Problem statement - Tell how many lines include the string "parts". Answer with a single number.

Dataset excerpts -
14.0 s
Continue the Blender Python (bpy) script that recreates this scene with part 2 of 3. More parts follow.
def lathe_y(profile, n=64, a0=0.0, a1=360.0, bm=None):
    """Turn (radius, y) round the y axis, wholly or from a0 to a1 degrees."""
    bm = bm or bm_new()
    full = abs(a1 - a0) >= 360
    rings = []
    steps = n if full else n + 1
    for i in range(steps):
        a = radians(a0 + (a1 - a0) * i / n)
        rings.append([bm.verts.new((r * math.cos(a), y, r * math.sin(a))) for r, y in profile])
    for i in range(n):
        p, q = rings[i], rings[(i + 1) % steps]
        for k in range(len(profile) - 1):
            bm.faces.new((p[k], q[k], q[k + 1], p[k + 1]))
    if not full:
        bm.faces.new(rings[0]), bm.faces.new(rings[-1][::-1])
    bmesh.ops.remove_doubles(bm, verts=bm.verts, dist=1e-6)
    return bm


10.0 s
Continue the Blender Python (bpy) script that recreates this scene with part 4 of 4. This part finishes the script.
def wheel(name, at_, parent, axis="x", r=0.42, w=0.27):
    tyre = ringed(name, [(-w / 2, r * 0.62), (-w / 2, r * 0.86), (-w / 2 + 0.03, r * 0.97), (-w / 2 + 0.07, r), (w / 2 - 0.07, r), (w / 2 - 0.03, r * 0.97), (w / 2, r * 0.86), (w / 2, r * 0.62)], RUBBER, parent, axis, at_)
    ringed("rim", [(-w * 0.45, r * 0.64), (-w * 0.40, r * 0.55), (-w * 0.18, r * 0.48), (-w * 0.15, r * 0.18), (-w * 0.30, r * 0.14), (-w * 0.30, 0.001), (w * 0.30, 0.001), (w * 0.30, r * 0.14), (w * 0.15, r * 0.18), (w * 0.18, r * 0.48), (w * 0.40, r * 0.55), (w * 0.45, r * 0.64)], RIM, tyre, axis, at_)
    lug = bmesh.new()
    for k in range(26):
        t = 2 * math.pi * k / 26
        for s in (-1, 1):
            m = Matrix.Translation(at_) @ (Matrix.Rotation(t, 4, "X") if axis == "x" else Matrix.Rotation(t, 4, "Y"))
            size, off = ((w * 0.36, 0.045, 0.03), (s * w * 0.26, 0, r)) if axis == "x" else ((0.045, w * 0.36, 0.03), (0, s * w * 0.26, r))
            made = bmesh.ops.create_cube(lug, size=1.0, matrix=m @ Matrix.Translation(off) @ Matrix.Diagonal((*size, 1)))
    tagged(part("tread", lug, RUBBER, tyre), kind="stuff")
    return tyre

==

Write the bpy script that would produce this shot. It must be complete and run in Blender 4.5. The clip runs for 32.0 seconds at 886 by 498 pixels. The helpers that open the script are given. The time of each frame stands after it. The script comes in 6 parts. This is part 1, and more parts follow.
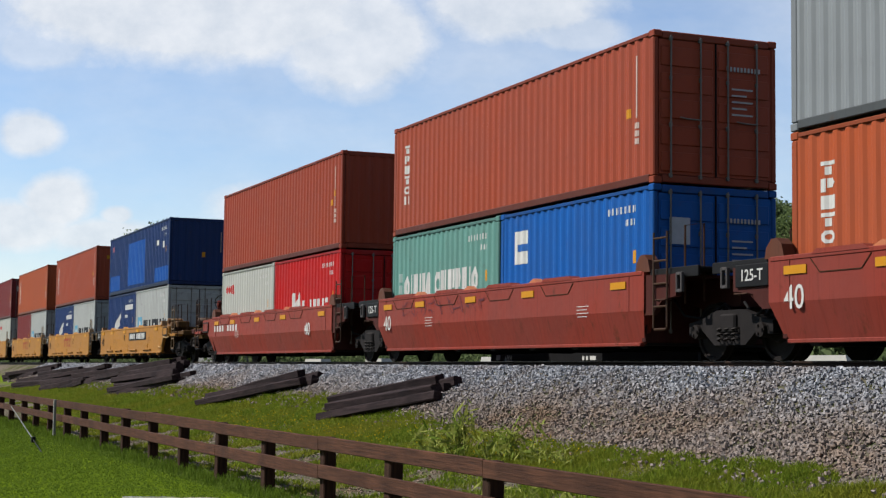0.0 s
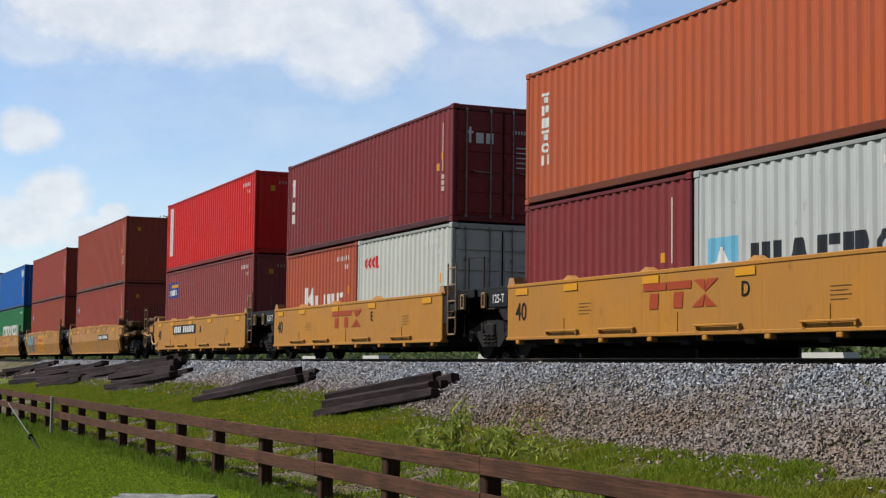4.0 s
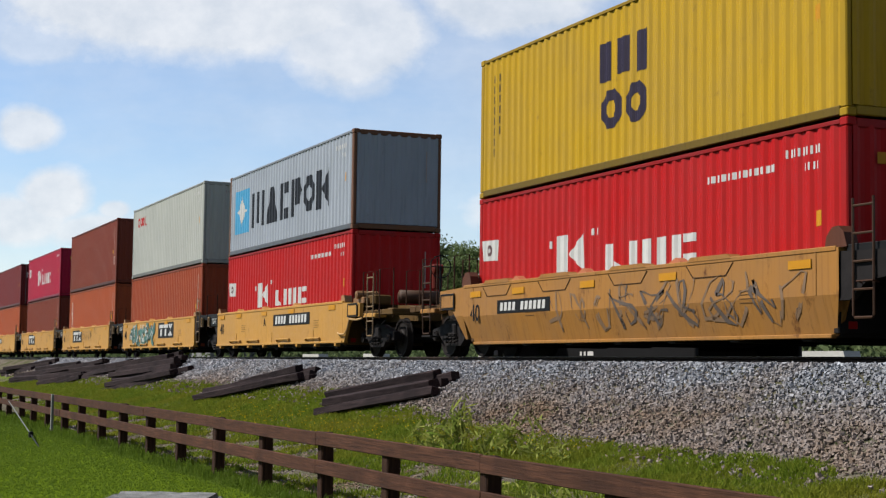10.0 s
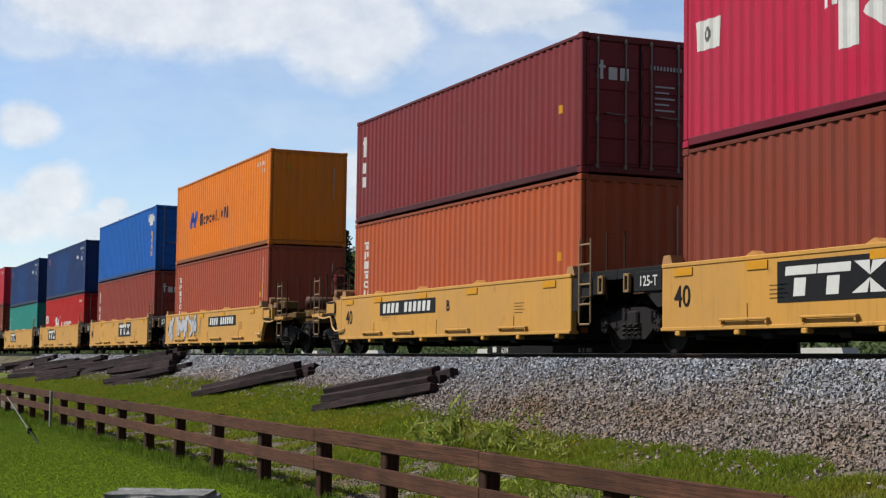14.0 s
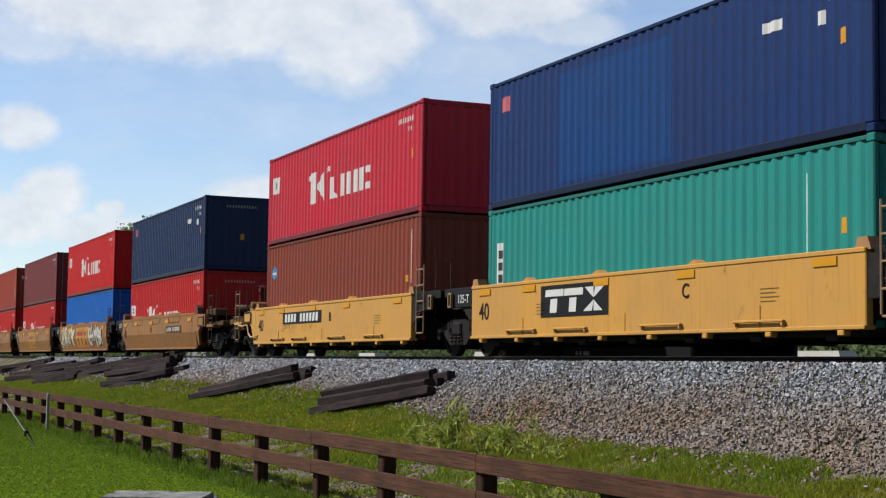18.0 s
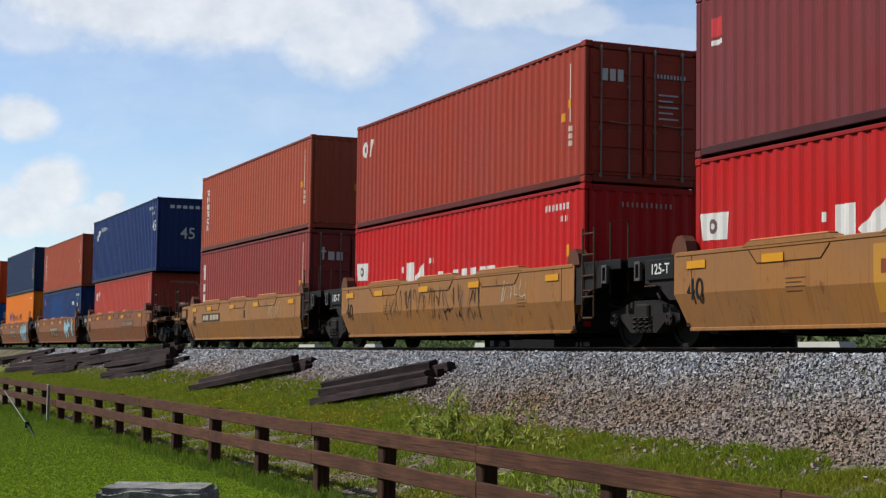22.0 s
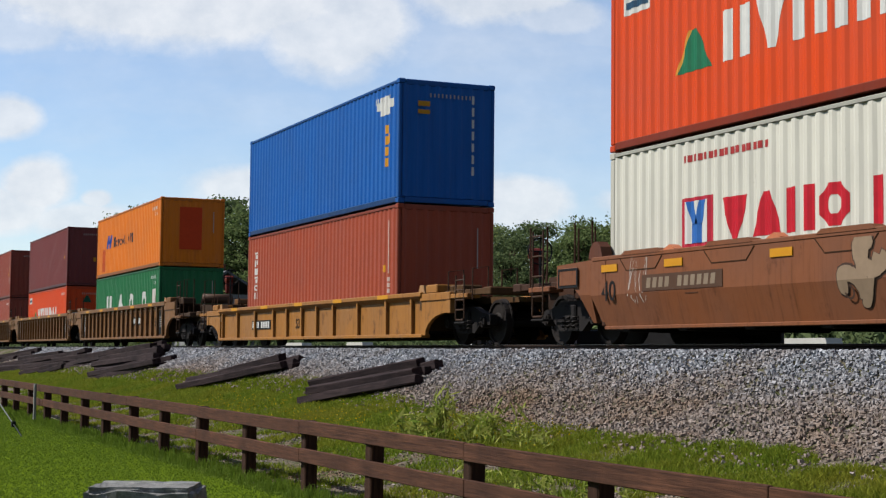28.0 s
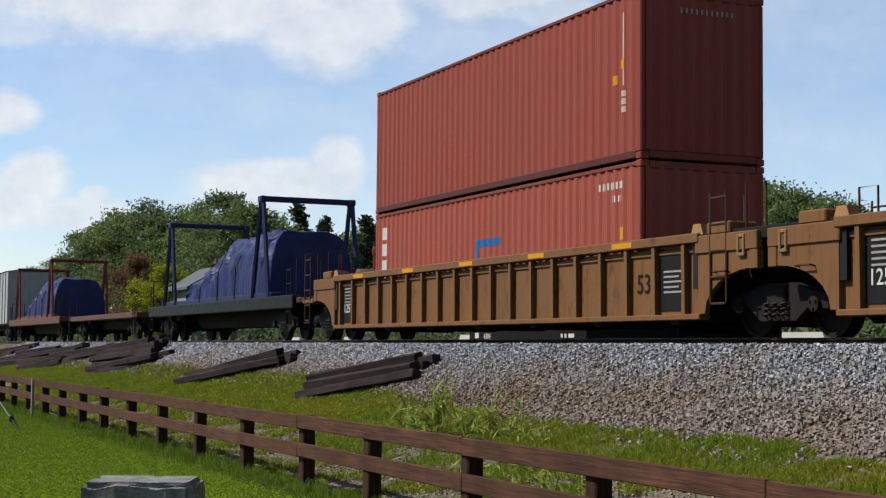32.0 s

...

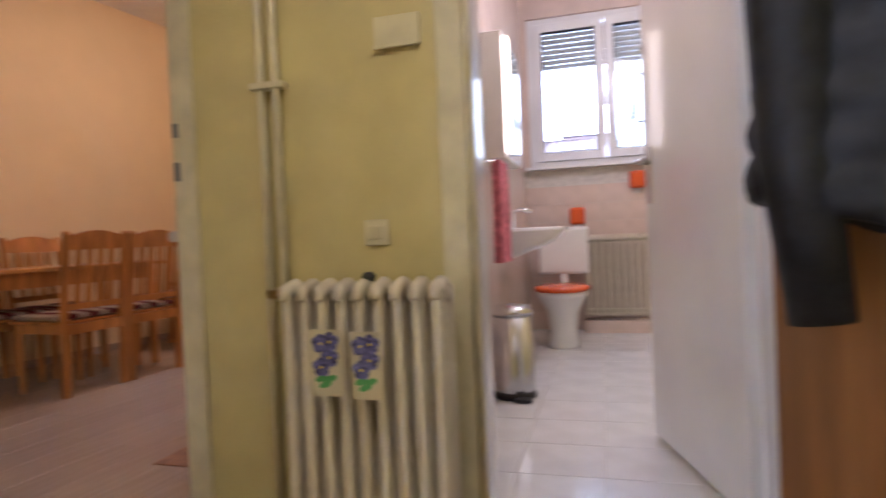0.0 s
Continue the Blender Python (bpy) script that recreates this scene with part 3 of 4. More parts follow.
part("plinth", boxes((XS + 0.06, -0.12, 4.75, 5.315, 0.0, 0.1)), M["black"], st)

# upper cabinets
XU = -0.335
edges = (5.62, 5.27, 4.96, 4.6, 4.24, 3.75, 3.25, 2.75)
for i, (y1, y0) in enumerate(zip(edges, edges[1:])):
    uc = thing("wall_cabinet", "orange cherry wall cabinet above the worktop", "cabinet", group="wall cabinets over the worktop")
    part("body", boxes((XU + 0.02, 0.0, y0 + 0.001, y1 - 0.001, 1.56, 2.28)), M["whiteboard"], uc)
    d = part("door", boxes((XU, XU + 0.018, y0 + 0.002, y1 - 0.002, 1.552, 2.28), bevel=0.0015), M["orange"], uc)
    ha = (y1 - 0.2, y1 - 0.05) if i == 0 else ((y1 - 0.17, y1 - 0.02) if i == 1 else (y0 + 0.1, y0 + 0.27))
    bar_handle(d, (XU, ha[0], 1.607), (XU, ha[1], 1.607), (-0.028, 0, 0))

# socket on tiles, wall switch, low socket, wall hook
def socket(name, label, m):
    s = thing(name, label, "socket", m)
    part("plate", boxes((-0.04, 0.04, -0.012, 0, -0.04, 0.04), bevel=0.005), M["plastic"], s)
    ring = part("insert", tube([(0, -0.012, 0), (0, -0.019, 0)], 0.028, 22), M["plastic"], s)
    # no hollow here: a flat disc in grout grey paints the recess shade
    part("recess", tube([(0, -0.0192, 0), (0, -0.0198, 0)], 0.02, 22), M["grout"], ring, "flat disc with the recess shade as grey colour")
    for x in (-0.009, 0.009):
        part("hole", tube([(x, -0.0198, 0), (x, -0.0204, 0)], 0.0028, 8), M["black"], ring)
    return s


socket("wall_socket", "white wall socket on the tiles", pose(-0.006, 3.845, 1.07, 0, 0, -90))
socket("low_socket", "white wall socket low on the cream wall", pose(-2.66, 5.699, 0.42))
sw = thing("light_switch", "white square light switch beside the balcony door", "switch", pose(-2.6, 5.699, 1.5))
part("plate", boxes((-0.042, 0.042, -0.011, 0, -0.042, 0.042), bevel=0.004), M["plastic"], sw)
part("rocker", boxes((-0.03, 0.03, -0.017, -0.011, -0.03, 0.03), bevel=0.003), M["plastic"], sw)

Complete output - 3